議論はまず、規制対象を供給・需要・市場の三本柱として整理する妥当性に及んだ。供給では検証の厳格化、需要では使用ルールの明確化、市場ではデータ・取引制度と透明性が鍵だという。ある参加者は「最終的にVCMとコンプライアンス市場は融合し、デリバティブ市場のように国際協調規制で支えられるべきだ」と述べた。

一方で、開発資金の最大化、利害関係者ごとのルール設計、ネットゼロ進捗の確保という目標が競合しうる現実も指摘された。京都議定書のクリーン開発メカニズム(CDM)が安定収益を期待した関係者に失望を残した経緯を踏まえ、過度な期待管理が必要だとされた。別の参加者は「カーボンクレジットは“ケーキの上のさくらんぼ”であり、ケーキそのものではない」と強調した。
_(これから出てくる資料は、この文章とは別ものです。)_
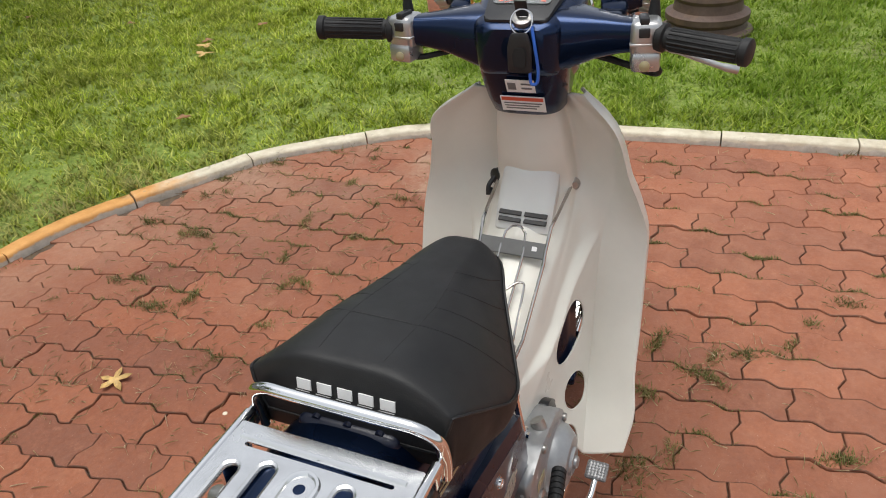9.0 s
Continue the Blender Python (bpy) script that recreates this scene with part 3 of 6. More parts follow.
# ---- side covers
COVER = [(0.190, 0.515), (0.236, 0.556), (0.260, 0.556), (0.452, 0.501), (0.462, 0.466), (0.472, 0.398), (0.462, 0.384), (0.29, 0.366), (0.27, 0.372)]
for s in (-1, 1):
    bm = bmesh.new()
    inner = [(0.202, 0.508), (0.244, 0.5375), (0.262, 0.5375), (0.440, 0.486), (0.450, 0.458), (0.459, 0.402), (0.452, 0.394), (0.292, 0.378), (0.278, 0.382)]
    levels = [(COVER, 0.070), (COVER, 0.103), (COVER, 0.1065), (inner, 0.1145), (inner, 0.1152)]
    rings = []
    for pts, y in levels:
        rings.append([bm.verts.new((p[0], s * y, p[1])) for p in rounded(pts, 0.006 if pts is COVER else 0.010, 3)])
    ring_faces(bm, rings)
    cover = part("side_cover", bm, NAVY, bike, "navy side cover with a bevelled rim", angle=24)
    bm = bmesh.new()
    turned(bm, (0.330, s * 0.113, 0.489), (0, s, 0), [(0, 0.0095), (0.003, 0.0095), (0.003, 0.0075), (0.006, 0.007), (0.0075, 0.005)], 20)
    box(bm, (0.330, s * 0.1206, 0.489), (0.011, 0.0012, 0.0016))
    part("cover_screw", bm, CHROME, cover)
    # badge drawn as plain bars
    for u, v, w, h in ((0, 0.0205, 0.030, 0.0022), (0, 0.0165, 0.040, 0.0022), (-0.026, 0.0085, 0.011, 0.0075), (-0.013, 0.0085, 0.011, 0.0075), (0, 0.0085, 0.011, 0.0075), (0.013, 0.0085, 0.011, 0.0075), (0.026, 0.0085, 0.011, 0.0075),
                       (-0.017, -0.0045, 0.014, 0.0115), (0, -0.0045, 0.015, 0.0115), (0.017, -0.0045, 0.014, 0.0115), (0, -0.0145, 0.040, 0.0022), (0, -0.0185, 0.030, 0.0022)):
        bm = bmesh.new()
        box(bm, (0.375 + u * 0.9, s * 0.1156, 0.428 + v * 0.9), (w * 0.9, 0.0012, h * 0.9))
        part("badge_bar", bm, BADGE, cover)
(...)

リスク配分では、プロジェクト開発から発行・移転に至るまでの責任主体の特定が必要とされた。検証・妥当性確認機関(VVB)への依存、レジストリの設計、パーマネンスや逆戻り(火災・害虫・土地転換)対応の負担分担が焦点である。環境当局だけでなく金融監督や品質監督機関を含む横断的ガバナンスが求められ、政府は承認・監督機能を保ちながらもVVB選定やカテゴリー判断の「マイクロマネジメント」を避けるべきだとの見解が示された。

需要側規制の遅れは最大の課題として共有された。企業がいつ・どのようにクレジットを活用できるかの明確なルールが乏しく、参加の一貫性を損なっている。シンガポールの炭素税制度が課税排出量の最大5%まで国際クレジットの利用を認める例は、需要喚起の明確な理由付けとして評価された。対照的に、ドイツの訴訟駆動型アプローチは市場育成に適さないとの指摘があった。政府が需要シグナルを一貫して発し、重複する任意基準を簡素化して取引コストを下げることが重要だとされた。
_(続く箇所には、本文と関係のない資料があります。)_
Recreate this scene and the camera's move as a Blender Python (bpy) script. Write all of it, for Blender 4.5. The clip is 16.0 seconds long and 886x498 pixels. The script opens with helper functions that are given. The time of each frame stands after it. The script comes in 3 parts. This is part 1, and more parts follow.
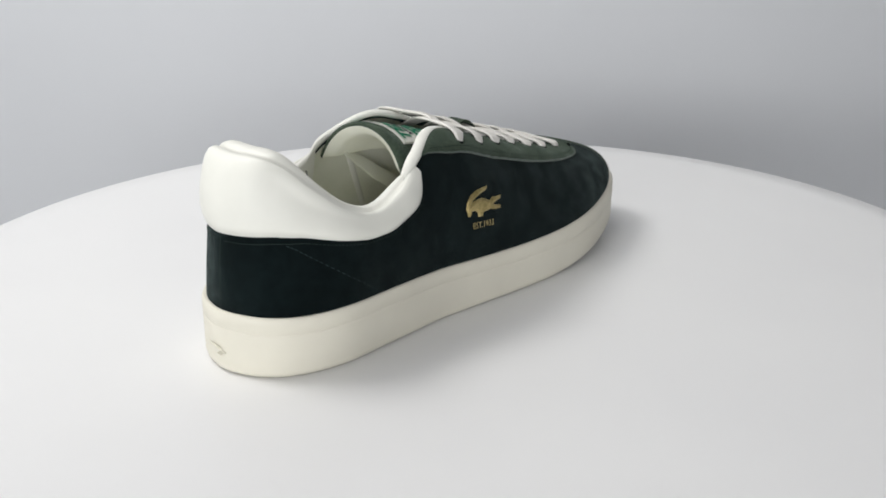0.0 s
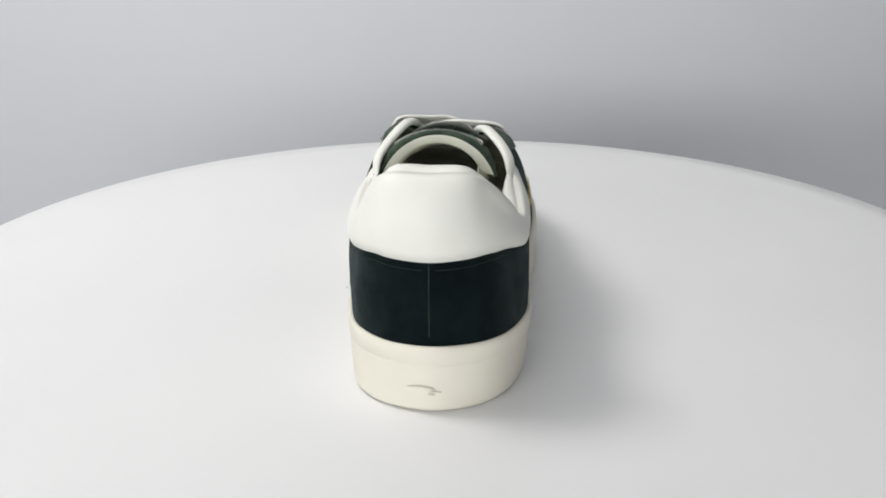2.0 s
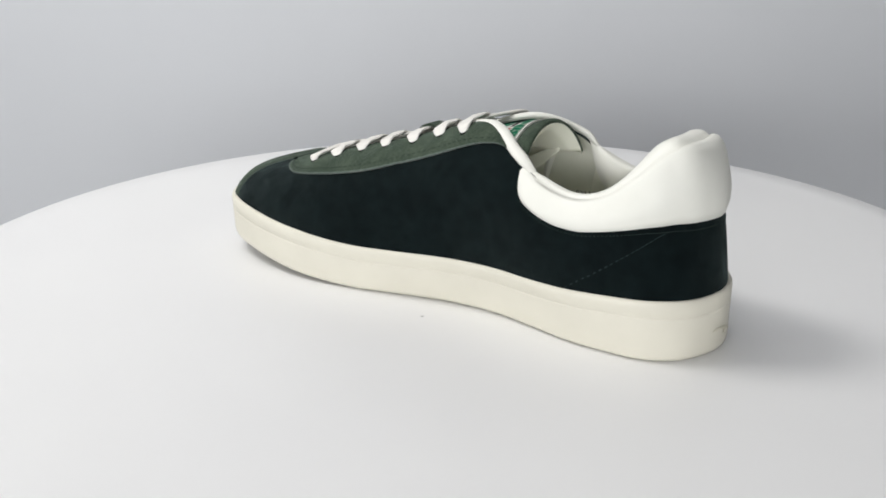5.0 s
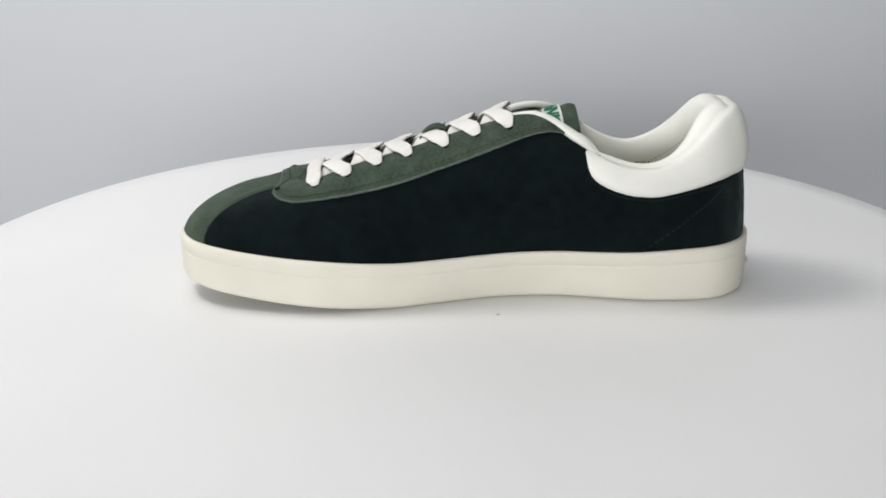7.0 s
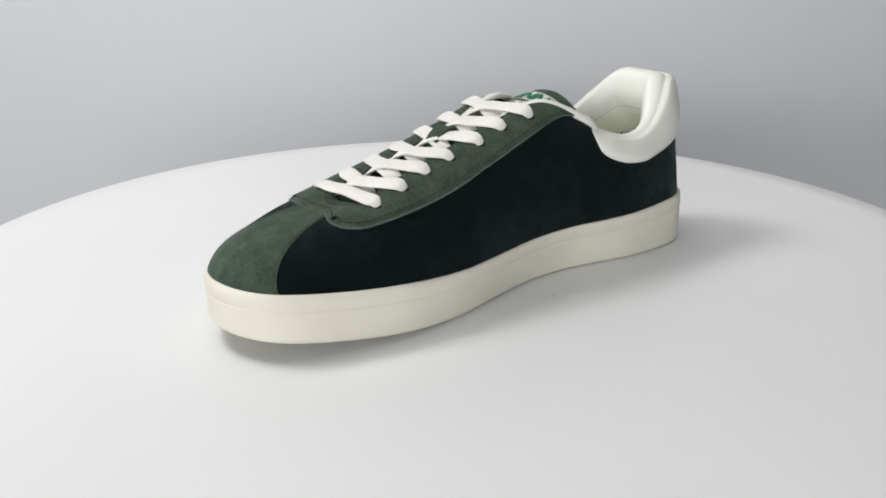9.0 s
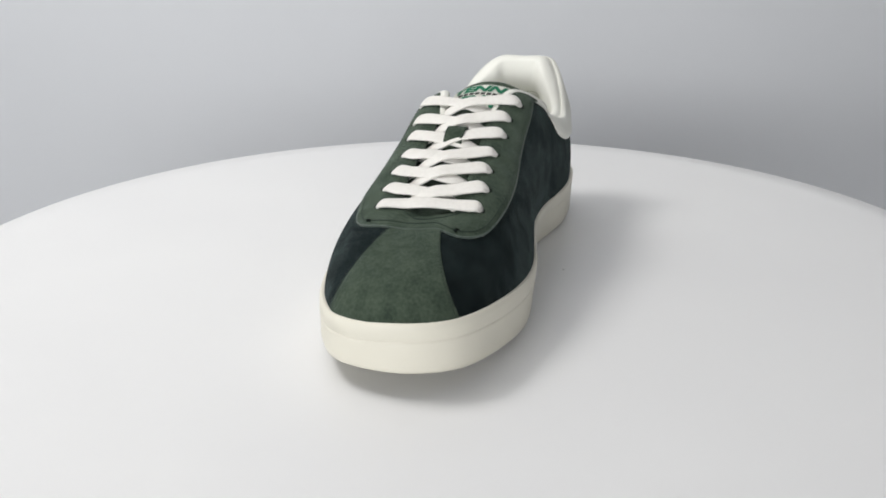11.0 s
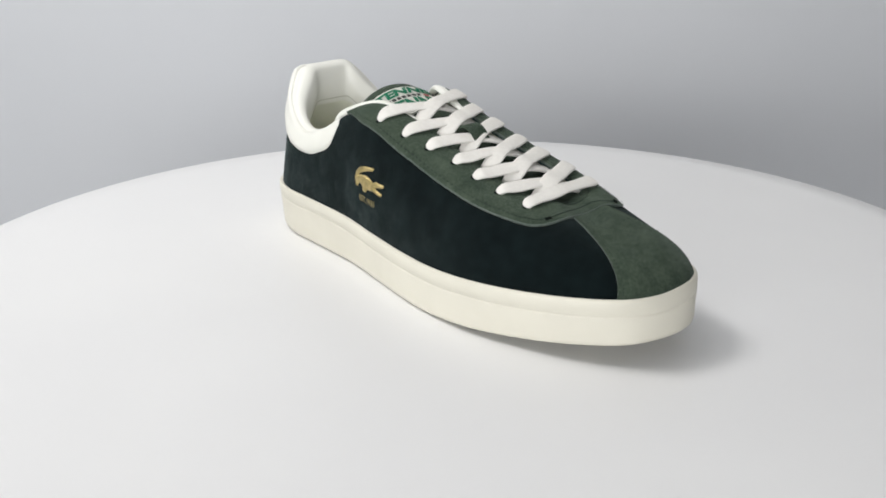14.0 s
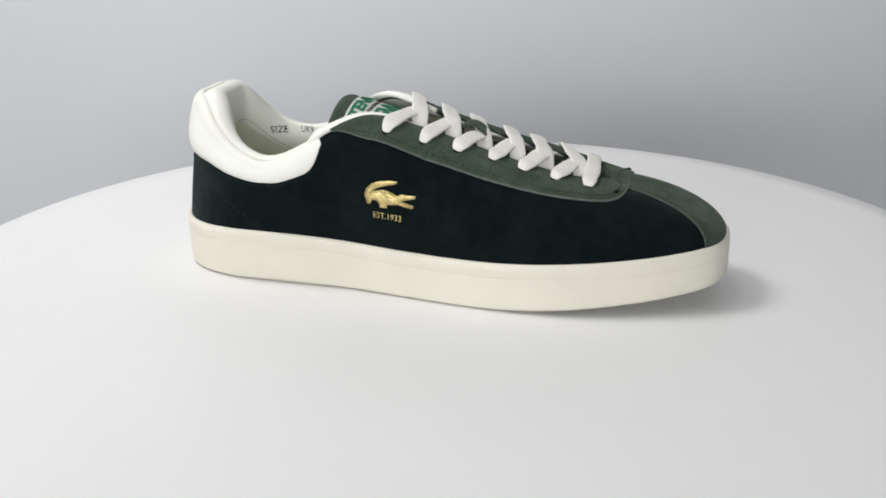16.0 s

相互運用性の確保では、国境を越えるルール調和が市場拡大の前提と位置づけられた。測定・報告・検証(MRV)やオフセットプログラムの適格性基準の整合、メタレジストリによる突合などが有効とされた。国際排出取引協会(IETA)と世界銀行が支援するクライメート・アクション・データ・トラスト、評価機関シルベラとネットゼロのためのグラスゴー金融同盟(GFANZ)による標準化の動きが、透明性と比較可能性の向上に資するとした。

ただし、規制は適応的でなければならないという認識も共有された。科学的方法論は進化し続ける一方、市場インフラは安定が必要である。過度に硬直的な規制は、事後的な手法改定でクレジット有効性を揺るがし、買い手の不確実性を招くため、安定と適応のバランス設計が求められる。

パリ協定6条はPCCMの設計を補完する位置づけが望ましいとされた。6.2は分権的で二国間合意に柔軟だが、透明性と一貫性の確保が課題である。6.4は構造化された枠組みを提供し、市場経験の浅い国にも有用で、石炭火力の早期段階的削減など特注手法にも適応可能だという。いずれにせよ、科学的会計、各国の国別目標(NDC)との整合、国際移転型緩和成果(ITMO)の生成・管理を、国内制度で一体的に整える必要がある。

法的区分では、各国で金融商品、動産、無形資産などの扱いが異なっても、契約法で調整可能との見方が示された。国際私法統一研究所(ユニドロワ、UNIDROIT)がクレジットを無形資産として扱う方向性を示すことで、会計や投資家保護の一貫性が進む可能性がある。国家レジストリの台頭は国内監督を強める一方、断片化のリスクを伴うため、相互接続の技術・ガバナンス設計が不可欠だ。

最後に、政治サイクルを超える規制の耐久性が投資確実性の土台だと確認された。中核となる参加要件、適格性、報告基準を「逆戻り防止」の仕組みで守り、国際的合意や参照枠組みにアンカーすることが望ましい。参加者は、VCMとコンプライアンス市場の収斂、需要側規制の実装、相互運用性の担保という三つの要件を、2025年以降の市場拡大に向けた優先課題として列挙した。